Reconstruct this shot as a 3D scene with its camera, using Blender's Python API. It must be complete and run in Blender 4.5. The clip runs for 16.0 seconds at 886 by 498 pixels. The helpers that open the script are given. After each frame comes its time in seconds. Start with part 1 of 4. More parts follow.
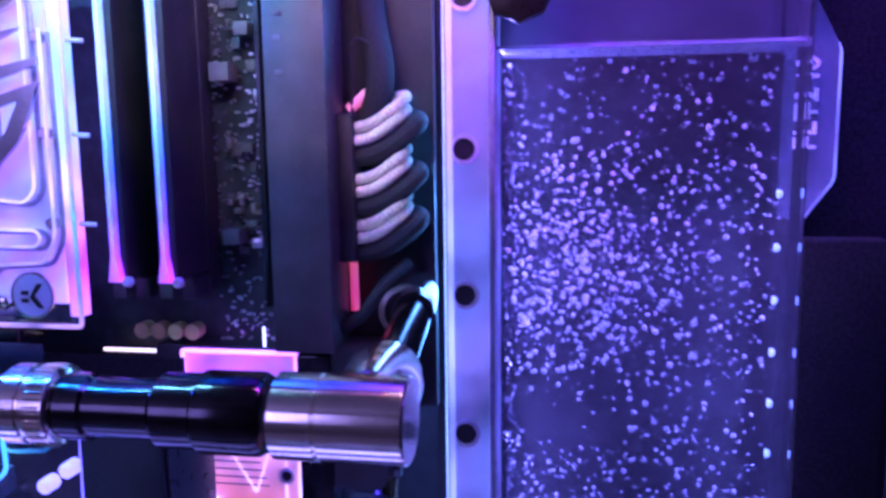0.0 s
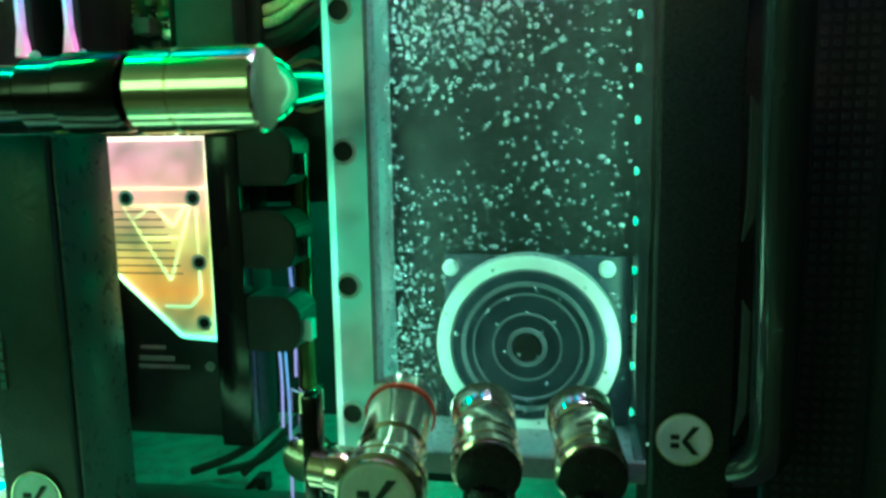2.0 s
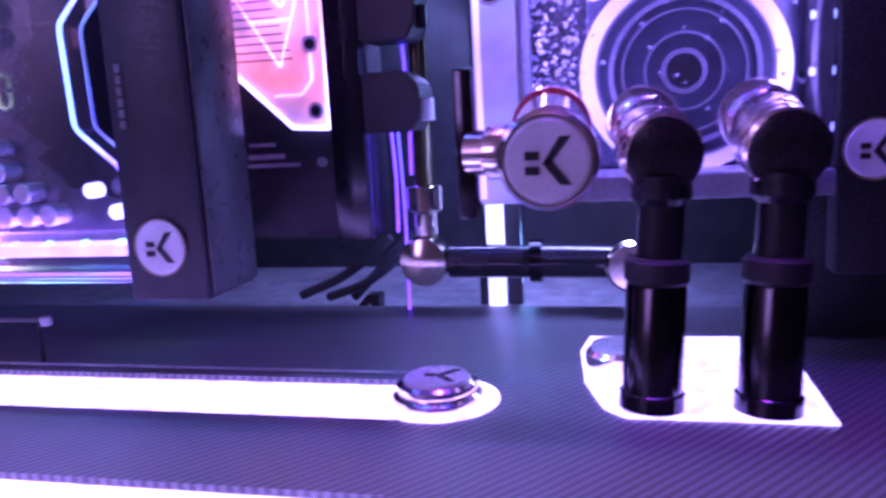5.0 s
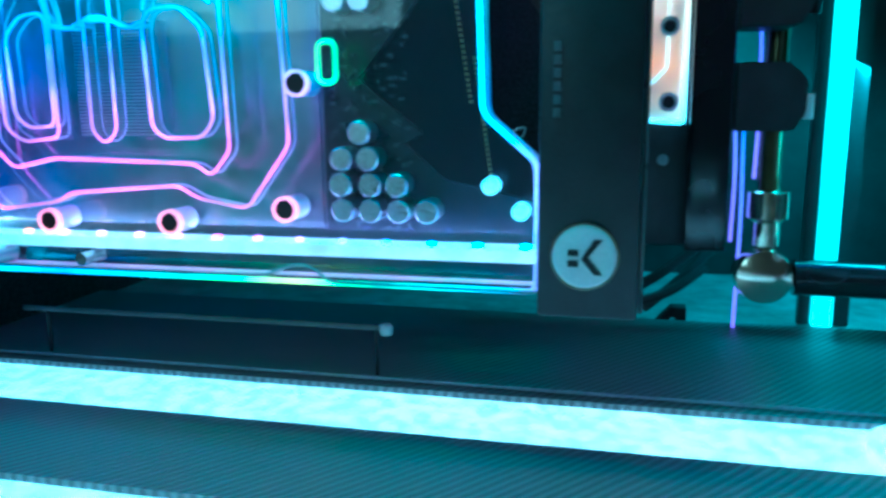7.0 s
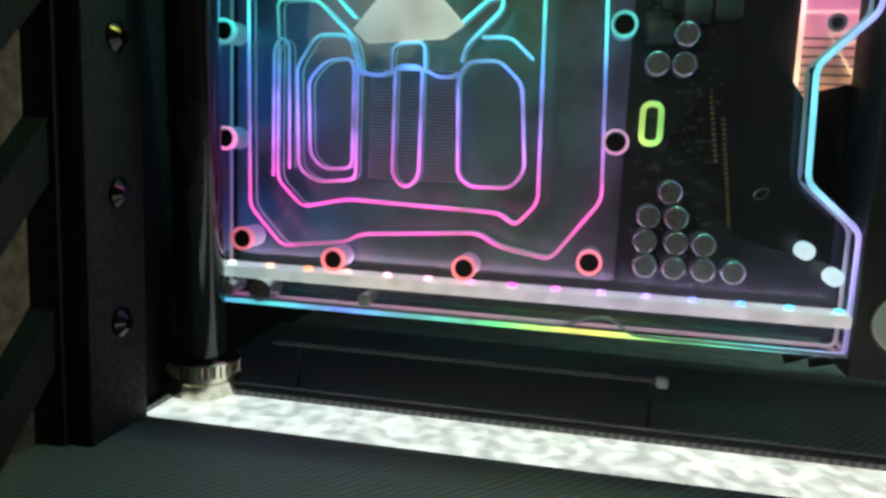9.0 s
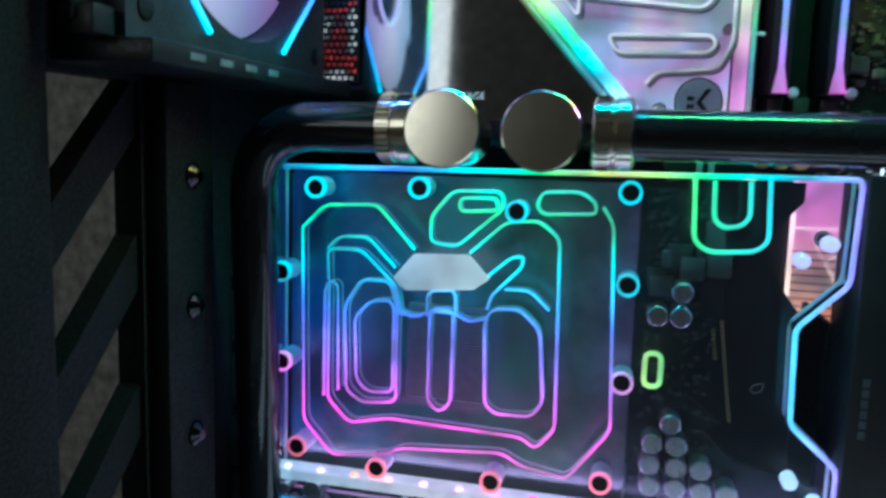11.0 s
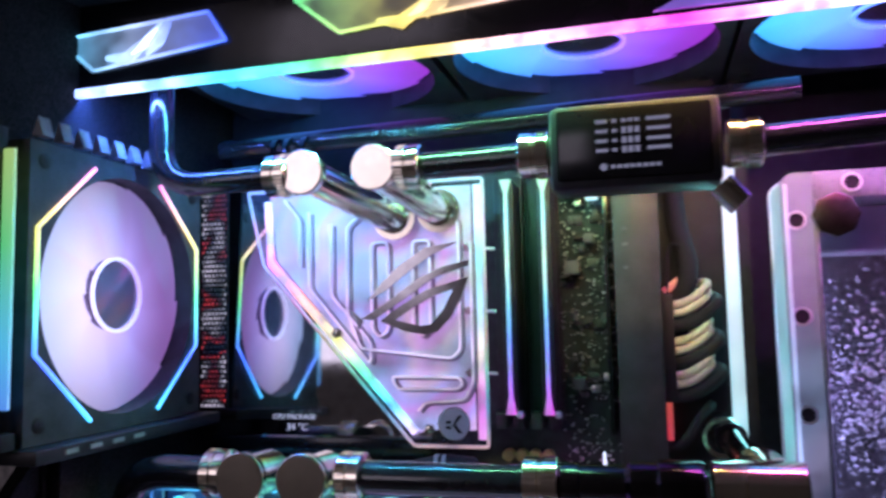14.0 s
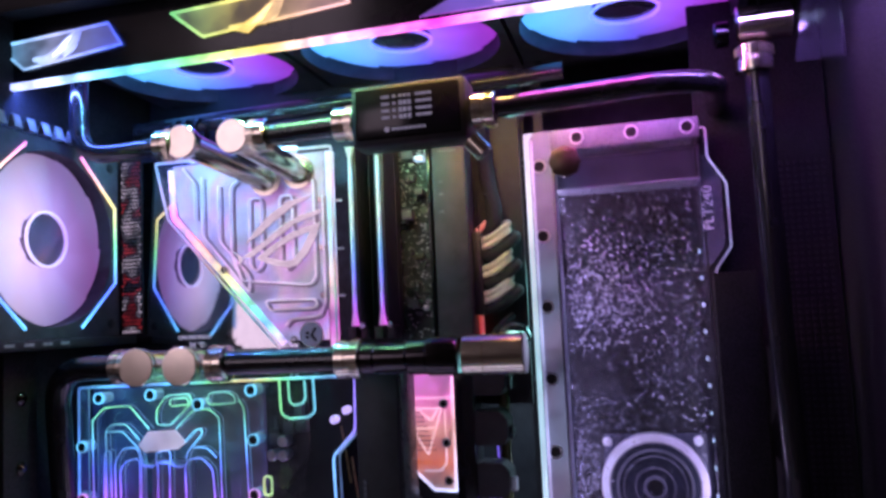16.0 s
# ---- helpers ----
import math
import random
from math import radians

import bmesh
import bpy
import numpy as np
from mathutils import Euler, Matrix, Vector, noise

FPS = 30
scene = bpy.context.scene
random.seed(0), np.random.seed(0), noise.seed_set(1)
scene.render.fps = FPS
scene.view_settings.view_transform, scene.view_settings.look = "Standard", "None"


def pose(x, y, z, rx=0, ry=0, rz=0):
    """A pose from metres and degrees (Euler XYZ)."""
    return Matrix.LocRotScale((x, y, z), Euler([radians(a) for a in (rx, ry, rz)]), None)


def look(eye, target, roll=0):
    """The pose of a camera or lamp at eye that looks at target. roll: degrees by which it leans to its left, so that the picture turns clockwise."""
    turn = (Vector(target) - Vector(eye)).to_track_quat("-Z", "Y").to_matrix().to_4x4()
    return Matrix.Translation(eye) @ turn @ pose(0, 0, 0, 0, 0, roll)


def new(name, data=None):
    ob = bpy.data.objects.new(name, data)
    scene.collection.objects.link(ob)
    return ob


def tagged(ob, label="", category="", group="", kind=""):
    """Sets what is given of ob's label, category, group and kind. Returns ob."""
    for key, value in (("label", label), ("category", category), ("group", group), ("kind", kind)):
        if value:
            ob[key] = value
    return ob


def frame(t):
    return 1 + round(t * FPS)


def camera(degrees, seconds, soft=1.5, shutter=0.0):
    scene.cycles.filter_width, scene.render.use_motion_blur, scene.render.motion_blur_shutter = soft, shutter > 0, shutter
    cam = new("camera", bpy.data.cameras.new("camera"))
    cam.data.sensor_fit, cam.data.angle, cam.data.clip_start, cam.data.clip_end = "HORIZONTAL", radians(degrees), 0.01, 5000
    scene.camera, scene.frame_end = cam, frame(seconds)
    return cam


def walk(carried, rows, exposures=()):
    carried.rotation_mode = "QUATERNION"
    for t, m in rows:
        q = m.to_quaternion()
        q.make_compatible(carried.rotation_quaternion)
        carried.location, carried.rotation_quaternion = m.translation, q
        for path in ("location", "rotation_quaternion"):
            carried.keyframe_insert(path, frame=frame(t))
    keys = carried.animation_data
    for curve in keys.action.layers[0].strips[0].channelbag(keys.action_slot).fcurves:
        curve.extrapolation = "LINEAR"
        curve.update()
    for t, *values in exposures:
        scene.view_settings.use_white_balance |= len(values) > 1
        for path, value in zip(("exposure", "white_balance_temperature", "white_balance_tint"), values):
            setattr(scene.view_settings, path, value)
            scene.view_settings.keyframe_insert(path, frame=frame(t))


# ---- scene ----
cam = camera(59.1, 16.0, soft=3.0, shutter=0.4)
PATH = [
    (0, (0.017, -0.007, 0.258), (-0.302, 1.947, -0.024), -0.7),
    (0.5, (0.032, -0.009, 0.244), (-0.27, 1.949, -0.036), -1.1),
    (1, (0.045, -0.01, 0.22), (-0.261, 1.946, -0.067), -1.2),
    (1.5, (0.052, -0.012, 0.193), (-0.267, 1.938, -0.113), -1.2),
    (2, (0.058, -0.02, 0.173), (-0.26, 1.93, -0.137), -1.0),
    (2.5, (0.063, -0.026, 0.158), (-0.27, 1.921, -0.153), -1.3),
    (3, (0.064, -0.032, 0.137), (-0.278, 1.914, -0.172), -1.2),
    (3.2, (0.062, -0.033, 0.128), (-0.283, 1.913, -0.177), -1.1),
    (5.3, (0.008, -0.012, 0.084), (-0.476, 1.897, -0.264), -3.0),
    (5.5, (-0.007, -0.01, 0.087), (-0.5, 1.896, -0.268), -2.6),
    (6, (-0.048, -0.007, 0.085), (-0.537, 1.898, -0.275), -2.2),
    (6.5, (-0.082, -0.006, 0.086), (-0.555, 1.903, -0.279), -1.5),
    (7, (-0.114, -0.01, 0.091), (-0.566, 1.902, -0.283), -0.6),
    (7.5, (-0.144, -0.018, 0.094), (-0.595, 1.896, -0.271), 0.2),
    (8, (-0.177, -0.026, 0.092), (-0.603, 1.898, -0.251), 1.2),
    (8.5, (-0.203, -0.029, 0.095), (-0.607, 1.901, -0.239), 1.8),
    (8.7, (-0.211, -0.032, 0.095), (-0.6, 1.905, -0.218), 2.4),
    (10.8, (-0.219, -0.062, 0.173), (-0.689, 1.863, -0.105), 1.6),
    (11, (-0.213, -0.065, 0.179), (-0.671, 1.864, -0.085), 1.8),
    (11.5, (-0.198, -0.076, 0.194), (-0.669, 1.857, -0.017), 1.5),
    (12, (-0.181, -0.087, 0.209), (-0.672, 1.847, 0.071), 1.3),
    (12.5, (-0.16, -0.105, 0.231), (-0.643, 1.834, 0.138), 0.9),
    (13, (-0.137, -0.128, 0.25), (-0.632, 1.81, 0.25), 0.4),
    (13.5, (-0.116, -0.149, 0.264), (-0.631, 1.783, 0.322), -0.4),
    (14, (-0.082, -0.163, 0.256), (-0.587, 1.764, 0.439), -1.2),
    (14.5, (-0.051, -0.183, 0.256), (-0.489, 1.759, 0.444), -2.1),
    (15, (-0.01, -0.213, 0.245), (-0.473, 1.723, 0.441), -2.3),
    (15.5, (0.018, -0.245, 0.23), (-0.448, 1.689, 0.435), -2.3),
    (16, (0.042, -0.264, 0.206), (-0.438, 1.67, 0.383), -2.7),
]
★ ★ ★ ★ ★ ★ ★
In the listing above, find the line with "# ---- helpers" and the line with "q = m.to_quaternion()". Output those two lines and every line between them, exactly as written.

# ---- helpers ----
import math
import random
from math import radians

import bmesh
import bpy
import numpy as np
from mathutils import Euler, Matrix, Vector, noise

FPS = 30
scene = bpy.context.scene
random.seed(0), np.random.seed(0), noise.seed_set(1)
scene.render.fps = FPS
scene.view_settings.view_transform, scene.view_settings.look = "Standard", "None"


def pose(x, y, z, rx=0, ry=0, rz=0):
    """A pose from metres and degrees (Euler XYZ)."""
    return Matrix.LocRotScale((x, y, z), Euler([radians(a) for a in (rx, ry, rz)]), None)


def look(eye, target, roll=0):
    """The pose of a camera or lamp at eye that looks at target. roll: degrees by which it leans to its left, so that the picture turns clockwise."""
    turn = (Vector(target) - Vector(eye)).to_track_quat("-Z", "Y").to_matrix().to_4x4()
    return Matrix.Translation(eye) @ turn @ pose(0, 0, 0, 0, 0, roll)


def new(name, data=None):
    ob = bpy.data.objects.new(name, data)
    scene.collection.objects.link(ob)
    return ob


def tagged(ob, label="", category="", group="", kind=""):
    """Sets what is given of ob's label, category, group and kind. Returns ob."""
    for key, value in (("label", label), ("category", category), ("group", group), ("kind", kind)):
        if value:
            ob[key] = value
    return ob


def frame(t):
    return 1 + round(t * FPS)


def camera(degrees, seconds, soft=1.5, shutter=0.0):
    scene.cycles.filter_width, scene.render.use_motion_blur, scene.render.motion_blur_shutter = soft, shutter > 0, shutter
    cam = new("camera", bpy.data.cameras.new("camera"))
    cam.data.sensor_fit, cam.data.angle, cam.data.clip_start, cam.data.clip_end = "HORIZONTAL", radians(degrees), 0.01, 5000
    scene.camera, scene.frame_end = cam, frame(seconds)
    return cam


def walk(carried, rows, exposures=()):
    carried.rotation_mode = "QUATERNION"
    for t, m in rows:
        q = m.to_quaternion()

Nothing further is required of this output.